ETM has already proven its worth in the space, notably as a driver for Ayala energy firm ACEN’s plans in the realm of renewable energy. In their presentation during the conference, ACEN chief administrative officer JP Orbeta said that ETM has allowed them to acquire the South Luzon Thermal Energy Corporation (SLTEC) and its thermal power plant. A relatively young plant that started operations in 2015, ACEN’s ownership means that it will retire in 2040; comparatively, a fossil fuel power plant has an average lifespan of 46 years.
“In October 2021, ACEN committed to reaching net zero by 2050,” Orbeta said. “The question that we had is how we transition our generation portfolio to 100% renewables – we set that goal to 2025. One of the challenges that we had is, at the time, when we were looking at market conditions, we weren’t getting the right valuations for our thermal assets. Largely, because no one wanted to touch coal assets.”
Orbeta’s last statement echoes the Philippines’ continued ban of coal plants as incoming President Ferdinand Marcos, Jr. came into office. This essentially meant that excluding plants that have already been approved, there will be no more new coal plants in the country. In 2021, more than 40 countries agreed to phase out their use of coal power in an effort to minimize the risk of climate change. As part of the initiative, banks, and to some degree insurers, have started to look at coal assets as a liability that goes against ESG principles.
“ADB’s idea in Cop26 about energy transition mechanism intrigued us, and so we started looking at that. It’s why we’re proud to say that we’ve completed the first marketplace energy transition mechanism for the retirement of our 246MW coal plant – which is called the South Luzon Thermal Energy – by 2040,” Orbeta said.
In ACEN’s case, ETM provided the firm with a way to contribute significantly to the energy transition while covering what was needed in terms of supply chain. To this day, the Philippines is suffering from frequent energy shortages, and as such, an immediate loss of a source of power – regardless of whether it is fossil or renewable – would be a huge blow to the sector. Utilizing ETM, however, gave ACEN the opportunity to utilize the plant with the understanding that it will be retired earlier in its lifespan, and hopefully give renewables time to catch up in terms of infrastructure.
There were issues, of course, as Orbeta said that it was an ordeal to have the ACEN board sign up for what can be considered an untested and risky venture. There were a lot of risks involved, especially regarding the existing workforce, and what would happen to them once the plant has been decommissioned. Regarding this, Orbeta cited the Just Transition framework, stating that corporate responsibility will be fundamental, especially with regards to the local economy that will ultimately be affected once the plant shuts down.
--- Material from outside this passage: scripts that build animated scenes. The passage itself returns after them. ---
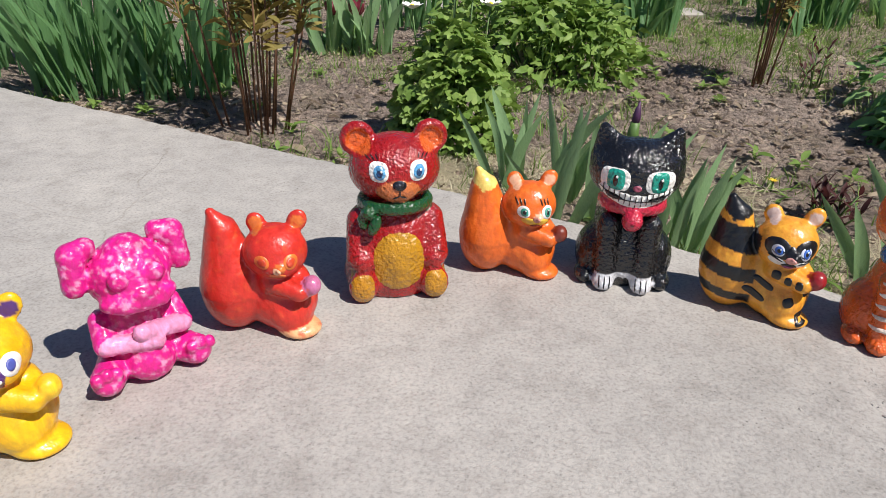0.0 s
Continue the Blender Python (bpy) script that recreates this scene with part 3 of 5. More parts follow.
def cat_form(fur, paws, collar, bell, step_up=0.0):
    """The sitting cat's mould: wide head with two pointed ears, straight forelegs, haunches, collar with a round bell."""
    g = Clay()
    g.turned((0, 0.012), [(0.0, 0.072), (0.03, 0.080), (0.07, 0.076), (0.11, 0.064), (0.15, 0.052), (0.18, 0.046)], fur, 0.012, 0.9)
    for s in (-1, 1):
        g.ball((s * 0.058, 0.008, 0.046), (0.036, 0.056, 0.052), fur, 0.012)
        g.ball((s * 0.072, -0.034, 0.014), (0.020, 0.032, 0.017), fur, 0.006)
        g.limb((s * 0.038, -0.040, 0.128), (s * 0.035, -0.056, 0.022), 0.023, 0.019, fur, 0.009)
        g.ball((s * 0.036, -0.064, 0.013), (0.021, 0.024, 0.016), paws, 0.005)
        g.limb((s * 0.042, 0.002, 0.262), (s * 0.066, 0.004, 0.302), 0.026, 0.007, fur, 0.004)
        g.limb((s * 0.066, 0.002, 0.250), (s * 0.070, 0.004, 0.299), 0.020, 0.007, fur, 0.004)
    g.ball((0, -0.008, 0.226), (0.087, 0.064, 0.061), fur, 0.012)
    g.ball((0, -0.046, 0.200), (0.058, 0.030, 0.026), fur, 0.014)
    g.hoop((0, -0.012, 0.166), 0.052, 0.0125, collar, 0.004, 0.95, -6, 0.002)
    g.ball((0, -0.074, 0.150), 0.0195, bell, 0.003, lift=0.002)
    return g


def cat_black(at):
    red, teal = colour(190, 40, 66), colour(30, 150, 130)
    g = cat_form(BLACK, BLACK, red, red)
    g.paint(lambda x, y, z: (z < 0.032) & (y < -0.058) & (np.abs(x) < 0.062), colour(205, 205, 208))
    for s in (-1, 1):
        u = s * 0.040
        g.dot(u, 0.226, 0.027, 0.021, WHITE, power=3)
        g.dot(u - s * 0.001, 0.226, 0.0165, 0.0195, teal, lift=0.0022, power=3.2)
        g.dot(u, 0.224, 0.0045, 0.011, BLACK, lift=0.0030)
        g.dot(u + 0.002, 0.231, 0.0022, 0.0026, WHITE, lift=0.0036)
        for k in (-1, 0, 1):
            g.line([(s * 0.034 + k * 0.010, 0.030), (s * 0.034 + k * 0.010, 0.008)], 0.0022, BLACK)
    g.dot(0, 0.214, 0.008, 0.006, colour(150, 70, 90))
    low = [(-0.066, 0.208), (-0.044, 0.196), (-0.02, 0.190), (0, 0.189), (0.02, 0.190), (0.044, 0.196), (0.066, 0.208)]
    g.line(low, 0.024, WHITE, 0.0018)
    g.line(low, 0.0022, BLACK, 0.0030)
    for k in range(-6, 7):
        u = k * 0.0098
        v = 0.189 + 0.0045 * (abs(u) / 0.02) ** 1.25 * 0.8
        g.line([(u, v + 0.0115), (u, v - 0.0115)], 0.0018, BLACK, 0.0030, False)
    g.dot(0.0, 0.150, 0.004, 0.003, colour(120, 20, 36))
    g.build("cat_figure", at, "glossy black plaster cat grinning with red collar", "cat figurine", ROW, ENAMEL, 0.0007, 7)


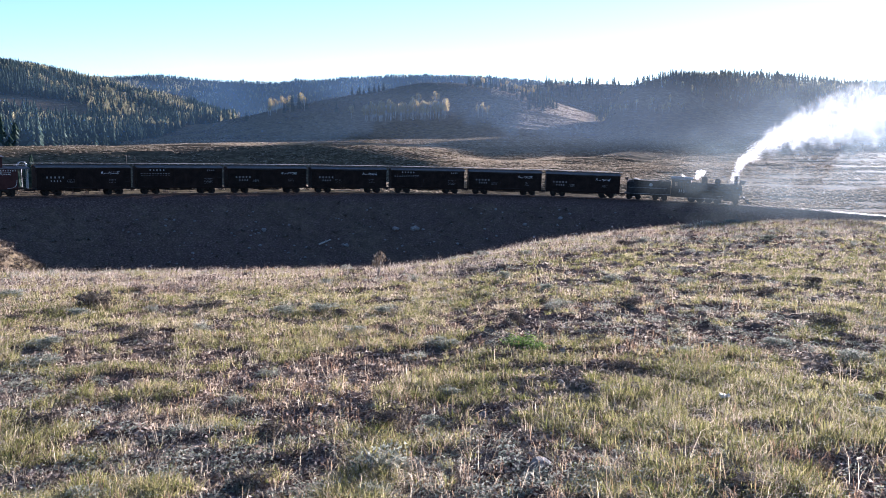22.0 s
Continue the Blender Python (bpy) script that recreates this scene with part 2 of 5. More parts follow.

Risks aside, while it may seem like a great solution to the risks posed by continued use of fossil fuels, there are some in the conference who have listed some barriers to its adoption. WTW global head for natural resources Graham Knight, in a separate interview, said that new technologies always come with their own set of risks.
“In terms of the risk transfer availability, insurers, of course, operate on prior data understanding on what the trend of losses have been. Where we’re moving into now is much more advanced and using different technology. With that comes different risks, risks that are known and risks that are unknown. So, this is a time for us as intermediaries and as insurance partners to step up and provide the necessary solutions that those clients are going to need to accelerate the energy transition,” Knight said.
Surprisingly, there are even some in the renewables sector who have asked for a more realistic, grounded take on new technologies such as ETM. In another separate one-on-one, Gerry Magbanua, president of Alternergy, a local pioneer in the renewable energy sector, said that an equilibrium is needed in order to make energy transition as just as possible.
“I think that there’s always going to be a balance that will need to happen. Whether it’s an aggressive or conservative approach … there’s a transition that will need to happen, but it has to be in an orderly fashion. As much as we’d like renewables to be the dominant source of power, there are still challenges. Overall, while we should try to fast-track the transition, we still need to work through the steps that need to be made – critical infrastructure, and everything else that needs to happen – to enable all of these technologies to be realized. Support still needs to happen to transition towards that goal,” Magbanua said.
That said, he did praise SLTEC on its “noble” efforts to be part of the energy transition and hoped that many more consider it in the future. Magbanua also called on the insurance industry for its support in the initiative for a decarbonized future, calling the sector an integral part of the energy transition movement.
“The insurance industry plays a vital role in all of this,” Magbanua said. “I know the struggles of fossil fuel companies to keep being insured, especially as they provide more than half of all power to the country. We’re all recognizing the need for these technologies … As long as there is that commitment towards the transition, I believe that there will always be room for insurance companies to keep supporting these technologies. Everyone in the energy sector is going to need this support for the energy transition journey.”